§ Written problem:
Take the data below and extract the lines from the one with "6. More parts follow." to the one with "return part(name, bm, M[mat], self.root)", inclusive, exactly as written.

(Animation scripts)
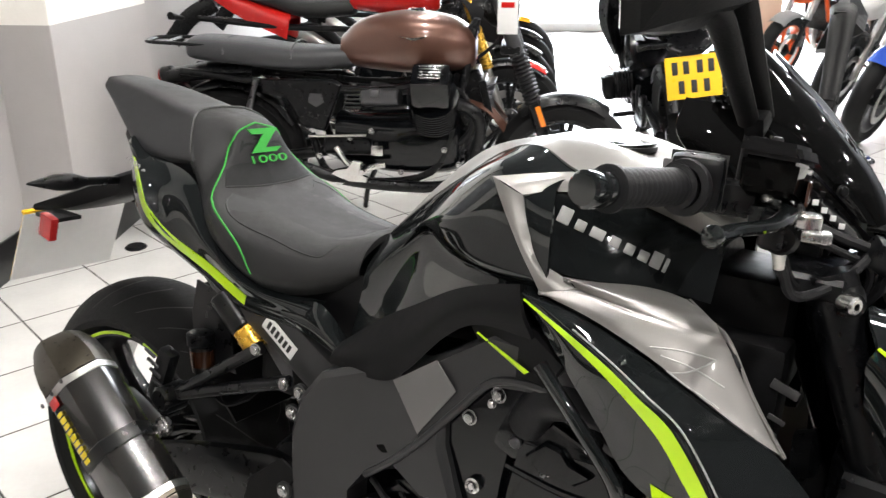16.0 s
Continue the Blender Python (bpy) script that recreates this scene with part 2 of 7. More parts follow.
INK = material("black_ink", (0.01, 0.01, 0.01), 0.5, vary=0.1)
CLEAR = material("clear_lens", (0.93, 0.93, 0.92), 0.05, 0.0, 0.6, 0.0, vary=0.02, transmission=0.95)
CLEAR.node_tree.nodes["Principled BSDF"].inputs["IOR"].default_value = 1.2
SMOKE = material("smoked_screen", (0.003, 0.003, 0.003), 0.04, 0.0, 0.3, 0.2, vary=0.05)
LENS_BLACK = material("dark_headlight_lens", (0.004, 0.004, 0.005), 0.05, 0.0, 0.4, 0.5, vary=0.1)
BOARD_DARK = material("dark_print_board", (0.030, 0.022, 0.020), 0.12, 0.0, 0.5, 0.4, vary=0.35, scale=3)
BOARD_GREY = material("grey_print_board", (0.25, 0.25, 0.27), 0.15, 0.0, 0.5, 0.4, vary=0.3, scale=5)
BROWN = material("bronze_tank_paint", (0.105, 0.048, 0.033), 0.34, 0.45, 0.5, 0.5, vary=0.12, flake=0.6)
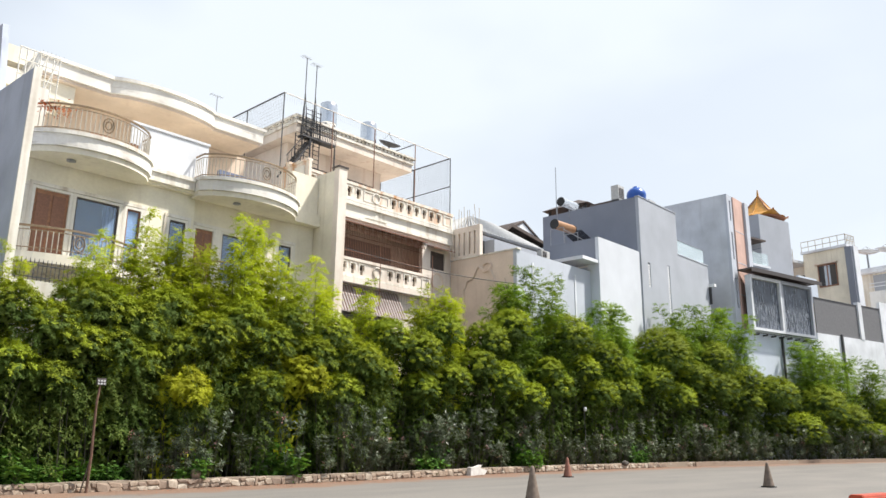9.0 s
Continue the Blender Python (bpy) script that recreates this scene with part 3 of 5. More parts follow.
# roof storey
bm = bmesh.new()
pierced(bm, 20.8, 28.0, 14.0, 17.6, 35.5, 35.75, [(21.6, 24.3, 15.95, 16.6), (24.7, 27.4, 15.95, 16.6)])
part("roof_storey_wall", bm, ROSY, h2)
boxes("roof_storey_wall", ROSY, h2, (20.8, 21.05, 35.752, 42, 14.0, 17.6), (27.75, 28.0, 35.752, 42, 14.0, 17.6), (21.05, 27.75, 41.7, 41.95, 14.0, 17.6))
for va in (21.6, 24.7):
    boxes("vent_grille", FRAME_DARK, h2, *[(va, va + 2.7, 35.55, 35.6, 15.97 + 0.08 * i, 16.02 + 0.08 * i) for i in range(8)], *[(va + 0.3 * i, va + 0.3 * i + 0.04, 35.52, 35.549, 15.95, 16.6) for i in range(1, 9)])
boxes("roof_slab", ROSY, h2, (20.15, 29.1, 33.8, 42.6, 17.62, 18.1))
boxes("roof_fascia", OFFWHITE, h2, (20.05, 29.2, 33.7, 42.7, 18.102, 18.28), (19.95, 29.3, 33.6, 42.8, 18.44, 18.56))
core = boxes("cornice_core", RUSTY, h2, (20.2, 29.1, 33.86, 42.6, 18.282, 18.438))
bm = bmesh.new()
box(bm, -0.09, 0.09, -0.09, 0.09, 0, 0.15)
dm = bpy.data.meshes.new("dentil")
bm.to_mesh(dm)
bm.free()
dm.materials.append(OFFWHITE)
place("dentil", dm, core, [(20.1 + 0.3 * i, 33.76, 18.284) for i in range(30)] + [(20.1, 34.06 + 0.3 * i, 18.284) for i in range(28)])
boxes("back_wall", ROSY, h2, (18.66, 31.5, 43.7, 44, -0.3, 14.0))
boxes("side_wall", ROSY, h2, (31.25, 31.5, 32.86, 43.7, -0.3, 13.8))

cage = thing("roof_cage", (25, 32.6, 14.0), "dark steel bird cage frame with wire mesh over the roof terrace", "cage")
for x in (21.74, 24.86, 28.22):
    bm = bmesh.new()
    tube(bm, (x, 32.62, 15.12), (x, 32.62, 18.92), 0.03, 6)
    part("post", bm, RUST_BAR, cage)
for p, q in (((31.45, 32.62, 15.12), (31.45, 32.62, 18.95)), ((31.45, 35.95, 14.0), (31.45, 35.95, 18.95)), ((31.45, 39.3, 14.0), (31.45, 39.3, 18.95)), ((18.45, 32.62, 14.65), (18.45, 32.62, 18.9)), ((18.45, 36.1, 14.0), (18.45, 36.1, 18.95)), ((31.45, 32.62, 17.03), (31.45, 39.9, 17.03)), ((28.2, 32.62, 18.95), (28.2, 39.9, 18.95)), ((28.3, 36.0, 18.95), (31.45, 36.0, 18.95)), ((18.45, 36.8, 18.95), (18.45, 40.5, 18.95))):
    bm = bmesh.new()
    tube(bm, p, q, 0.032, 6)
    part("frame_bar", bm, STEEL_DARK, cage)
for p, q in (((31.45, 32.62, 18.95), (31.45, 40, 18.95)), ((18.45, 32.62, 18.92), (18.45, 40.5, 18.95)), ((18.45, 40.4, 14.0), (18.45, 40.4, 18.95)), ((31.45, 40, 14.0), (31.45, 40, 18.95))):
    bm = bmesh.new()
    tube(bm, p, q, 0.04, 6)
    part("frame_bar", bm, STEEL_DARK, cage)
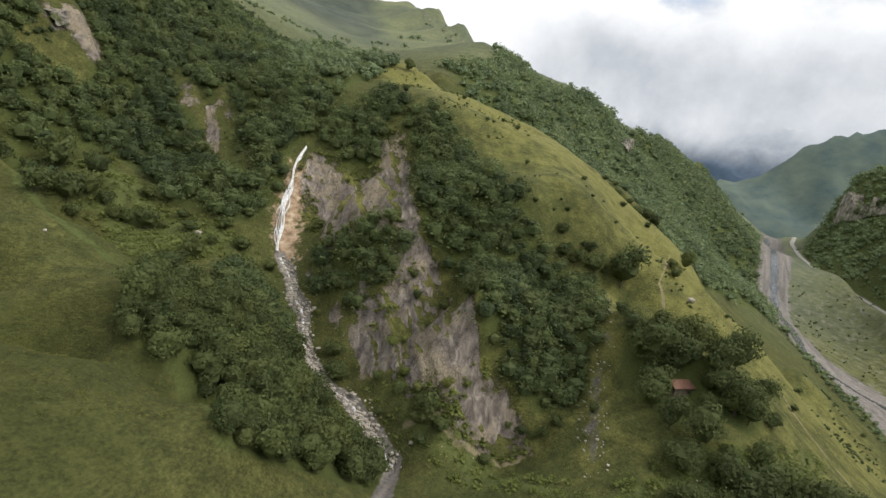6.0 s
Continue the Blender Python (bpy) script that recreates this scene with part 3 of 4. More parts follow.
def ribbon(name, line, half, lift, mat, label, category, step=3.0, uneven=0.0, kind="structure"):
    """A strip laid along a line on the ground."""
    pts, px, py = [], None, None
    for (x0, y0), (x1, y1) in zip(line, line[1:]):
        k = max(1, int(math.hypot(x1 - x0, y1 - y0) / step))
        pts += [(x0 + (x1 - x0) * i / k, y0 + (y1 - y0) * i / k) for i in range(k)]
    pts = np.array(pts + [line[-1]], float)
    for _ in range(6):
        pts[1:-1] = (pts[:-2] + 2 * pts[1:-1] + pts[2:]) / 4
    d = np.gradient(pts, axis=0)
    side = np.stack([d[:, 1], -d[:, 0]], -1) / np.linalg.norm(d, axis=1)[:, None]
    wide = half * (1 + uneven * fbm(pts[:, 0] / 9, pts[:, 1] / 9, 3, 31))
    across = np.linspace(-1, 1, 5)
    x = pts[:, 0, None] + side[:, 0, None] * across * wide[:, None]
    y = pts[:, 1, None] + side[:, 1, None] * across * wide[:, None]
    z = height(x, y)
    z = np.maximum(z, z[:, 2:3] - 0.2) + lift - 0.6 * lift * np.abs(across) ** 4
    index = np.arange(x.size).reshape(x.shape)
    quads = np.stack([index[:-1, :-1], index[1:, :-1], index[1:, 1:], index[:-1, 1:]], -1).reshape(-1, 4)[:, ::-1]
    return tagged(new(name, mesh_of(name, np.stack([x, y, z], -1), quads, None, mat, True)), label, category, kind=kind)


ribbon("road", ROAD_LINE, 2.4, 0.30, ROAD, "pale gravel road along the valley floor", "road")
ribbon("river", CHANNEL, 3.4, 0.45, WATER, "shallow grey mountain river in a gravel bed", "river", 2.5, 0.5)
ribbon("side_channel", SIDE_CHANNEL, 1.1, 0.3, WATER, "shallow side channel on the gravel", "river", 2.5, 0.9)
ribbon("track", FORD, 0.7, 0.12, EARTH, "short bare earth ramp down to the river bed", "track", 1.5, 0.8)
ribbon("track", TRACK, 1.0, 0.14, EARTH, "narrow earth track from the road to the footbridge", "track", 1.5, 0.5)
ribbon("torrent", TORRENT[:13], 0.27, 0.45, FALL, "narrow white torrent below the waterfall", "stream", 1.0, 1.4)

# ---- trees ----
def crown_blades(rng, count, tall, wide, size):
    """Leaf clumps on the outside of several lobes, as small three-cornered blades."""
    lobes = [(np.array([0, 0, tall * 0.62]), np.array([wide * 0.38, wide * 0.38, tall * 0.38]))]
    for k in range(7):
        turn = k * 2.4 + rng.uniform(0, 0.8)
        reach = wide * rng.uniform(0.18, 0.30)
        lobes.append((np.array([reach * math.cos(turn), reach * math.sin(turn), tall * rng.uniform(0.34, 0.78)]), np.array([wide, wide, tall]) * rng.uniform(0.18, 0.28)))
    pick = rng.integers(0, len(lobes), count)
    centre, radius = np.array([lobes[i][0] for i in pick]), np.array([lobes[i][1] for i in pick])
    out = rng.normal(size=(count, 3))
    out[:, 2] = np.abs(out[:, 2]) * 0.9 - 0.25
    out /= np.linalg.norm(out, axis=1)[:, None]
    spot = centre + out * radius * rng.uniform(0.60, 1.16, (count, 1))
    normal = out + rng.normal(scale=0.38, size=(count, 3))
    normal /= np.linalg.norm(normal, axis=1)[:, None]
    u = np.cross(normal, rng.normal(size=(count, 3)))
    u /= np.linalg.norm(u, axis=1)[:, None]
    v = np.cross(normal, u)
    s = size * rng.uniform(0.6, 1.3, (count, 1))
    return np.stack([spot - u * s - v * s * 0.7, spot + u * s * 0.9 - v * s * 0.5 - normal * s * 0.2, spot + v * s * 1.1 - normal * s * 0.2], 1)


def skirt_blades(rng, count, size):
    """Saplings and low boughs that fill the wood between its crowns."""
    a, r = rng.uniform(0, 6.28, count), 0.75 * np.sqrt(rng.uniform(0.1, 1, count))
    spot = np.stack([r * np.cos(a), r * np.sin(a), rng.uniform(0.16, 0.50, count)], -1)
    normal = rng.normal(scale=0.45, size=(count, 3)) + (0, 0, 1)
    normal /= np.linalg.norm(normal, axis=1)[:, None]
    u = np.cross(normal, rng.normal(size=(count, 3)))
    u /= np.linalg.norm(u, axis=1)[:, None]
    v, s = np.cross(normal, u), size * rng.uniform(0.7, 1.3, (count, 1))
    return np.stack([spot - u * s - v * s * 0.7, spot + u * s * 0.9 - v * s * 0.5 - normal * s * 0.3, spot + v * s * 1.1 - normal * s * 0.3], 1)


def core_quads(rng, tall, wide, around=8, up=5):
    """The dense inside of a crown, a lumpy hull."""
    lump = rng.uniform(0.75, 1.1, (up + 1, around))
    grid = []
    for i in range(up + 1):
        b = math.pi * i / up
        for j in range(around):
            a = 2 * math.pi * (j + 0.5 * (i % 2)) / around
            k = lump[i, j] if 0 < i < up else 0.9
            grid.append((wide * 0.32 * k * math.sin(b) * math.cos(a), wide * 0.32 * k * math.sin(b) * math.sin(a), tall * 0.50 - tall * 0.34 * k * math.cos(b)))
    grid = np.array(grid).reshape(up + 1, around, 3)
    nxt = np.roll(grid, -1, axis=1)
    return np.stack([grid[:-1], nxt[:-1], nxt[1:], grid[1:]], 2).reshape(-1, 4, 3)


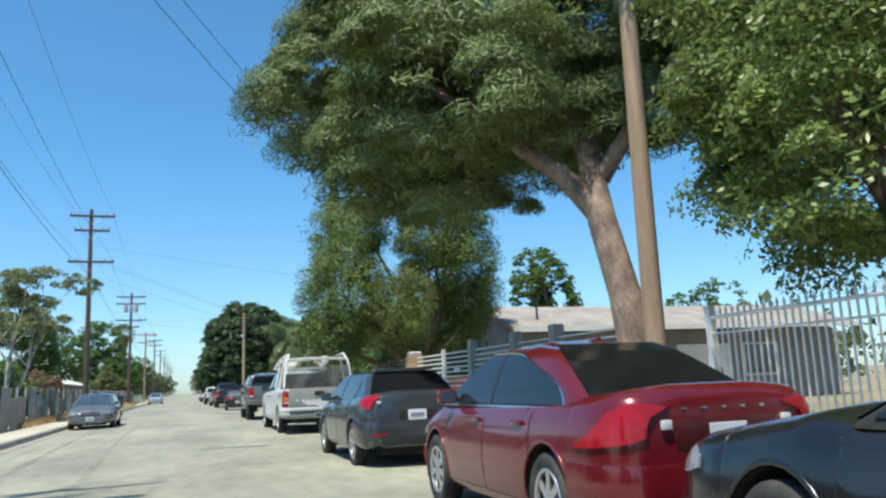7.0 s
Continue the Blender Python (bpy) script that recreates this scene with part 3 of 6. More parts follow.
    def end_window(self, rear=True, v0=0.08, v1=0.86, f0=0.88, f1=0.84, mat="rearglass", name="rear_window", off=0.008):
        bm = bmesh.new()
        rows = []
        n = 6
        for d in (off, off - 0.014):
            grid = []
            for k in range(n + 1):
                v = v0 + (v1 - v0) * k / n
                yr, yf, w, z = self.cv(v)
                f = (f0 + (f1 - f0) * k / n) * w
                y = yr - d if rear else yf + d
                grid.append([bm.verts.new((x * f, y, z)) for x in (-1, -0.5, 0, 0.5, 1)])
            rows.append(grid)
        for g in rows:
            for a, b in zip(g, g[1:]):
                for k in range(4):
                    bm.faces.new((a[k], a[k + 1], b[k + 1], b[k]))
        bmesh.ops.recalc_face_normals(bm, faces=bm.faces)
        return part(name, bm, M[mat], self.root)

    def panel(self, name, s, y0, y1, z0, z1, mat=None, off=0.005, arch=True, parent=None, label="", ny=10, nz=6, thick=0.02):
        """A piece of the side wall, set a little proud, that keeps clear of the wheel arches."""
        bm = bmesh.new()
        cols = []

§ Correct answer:
Continue the Blender Python (bpy) script that recreates this scene with part 3 of 6. More parts follow.
    def end_window(self, rear=True, v0=0.08, v1=0.86, f0=0.88, f1=0.84, mat="rearglass", name="rear_window", off=0.008):
        bm = bmesh.new()
        rows = []
        n = 6
        for d in (off, off - 0.014):
            grid = []
            for k in range(n + 1):
                v = v0 + (v1 - v0) * k / n
                yr, yf, w, z = self.cv(v)
                f = (f0 + (f1 - f0) * k / n) * w
                y = yr - d if rear else yf + d
                grid.append([bm.verts.new((x * f, y, z)) for x in (-1, -0.5, 0, 0.5, 1)])
            rows.append(grid)
        for g in rows:
            for a, b in zip(g, g[1:]):
                for k in range(4):
                    bm.faces.new((a[k], a[k + 1], b[k + 1], b[k]))
        bmesh.ops.recalc_face_normals(bm, faces=bm.faces)
        return part(name, bm, M[mat], self.root)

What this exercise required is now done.